Il fato guida chi lo segue, trascina chi gli si oppone.
Seneca
Nei momenti cruciali della vita, davanti ai soprusi dell’esistenza l’uomo si chiede fatalmente «Perché?» e la risposta più antica che avanza è: «Destino!», parola vuota e densa, cui ascrivere la durata della vita, la natura della morte, l’instabilità della fortuna, la diversità dei percorsi individuali.
Il destino è inspiegabile quando distribuisce caratteristiche congenite, è assurdo quando uccide persone innocenti, è strapotente quando decreta rovine, è inflessibile quando vanifica i disegni dell’uomo. È di natura più che umana e d’abitudine è collocato «aldilà» dell’uomo: tessuto dagli dèi o scritto nelle stelle, pianificato da anime già morte o determinato da geni in esseri non ancora nati.
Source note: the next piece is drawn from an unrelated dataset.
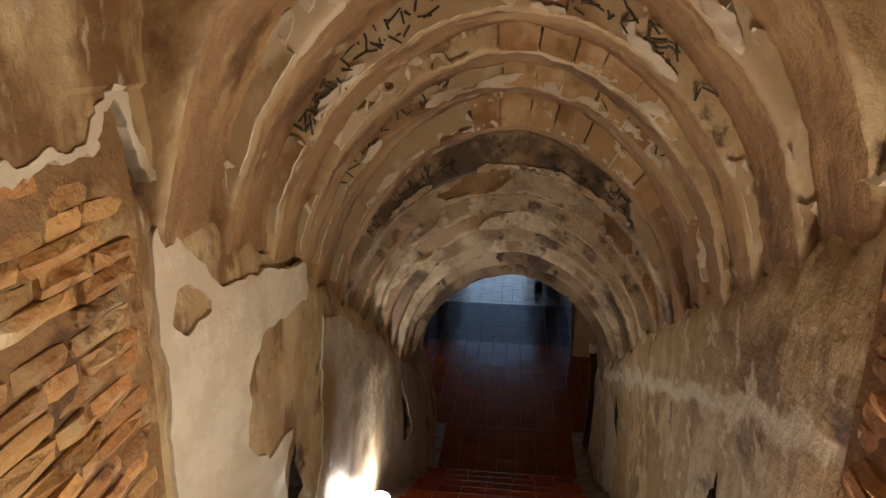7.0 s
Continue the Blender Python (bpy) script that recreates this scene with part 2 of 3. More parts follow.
ochre_wall = surface("ochre_wall", (0.54, 0.41, 0.25), [((0.62, 0.50, 0.34), 2.0, 0.48, 0.62, ONE, (0, 0, 0)), ((0.27, 0.155, 0.075), 1.6, 0.52, 0.60, (0.7, 1, 2.0), FAR), ((0.13, 0.08, 0.045), 6.0, 0.64, 0.7, (0.6, 1, 1.6), (1, 8, 3))], 0.65, 0.1, 0.35, 50, 9)
slick_plaster = surface("slick_plaster", (0.17, 0.155, 0.135), [((0.27, 0.25, 0.22), 2.6, 0.48, 0.64, (1, 1, 0.3), (0, 0, 0)), ((0.09, 0.068, 0.05), 2.0, 0.5, 0.66, (1, 1, 0.35), FAR)], 0.33, 0.1, 0.5, 45, 8)
cement = surface("cement", (0.13, 0.085, 0.06), [((0.2, 0.15, 0.11), 7.0, 0.45, 0.62, ONE, (0, 0, 0)), ((0.11, 0.07, 0.05), 5.0, 0.55, 0.68, ONE, FAR)], 0.4, 0.12, 0.3, 70, 14)
rib_brick = surface("rib_brick", (0.42, 0.28, 0.14), [((0.52, 0.40, 0.24), 5.0, 0.45, 0.62, ONE, (0, 0, 0)), ((0.28, 0.15, 0.06), 4.0, 0.52, 0.66, ONE, FAR)], 0.65, 0.1, 0.5, 70, 12, 0.5, 0.12)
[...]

L’idea di destino incontra l’ostilità di chi rivendica all’uomo la libertà di auto-determinarsi, di chi colloca dentro l’individuo il razionale della sua esistenza. Eppure, anche dentro l’uomo esiste un «aldilà» della coscienza, una dimensione inconscia che interviene nelle scelte dell’individuo, che è impenetrabile alla conoscenza e più potente delle sue intenzioni.
Inconscio potrebbe essere un altro nome per indicare il destino. In esso è depositato un disegno evolutivo che si realizza negli intrecci di coincidenze significative, che sbaraglia ogni deliberazione cosciente, ma che esige sempre la partecipazione della coscienza. Perché la forza del destino è possente, ma lascia all’individuo margini di libertà tanto ampi da scegliere, perfino, tra la possibilità di vivere per niente o morire per qualcosa.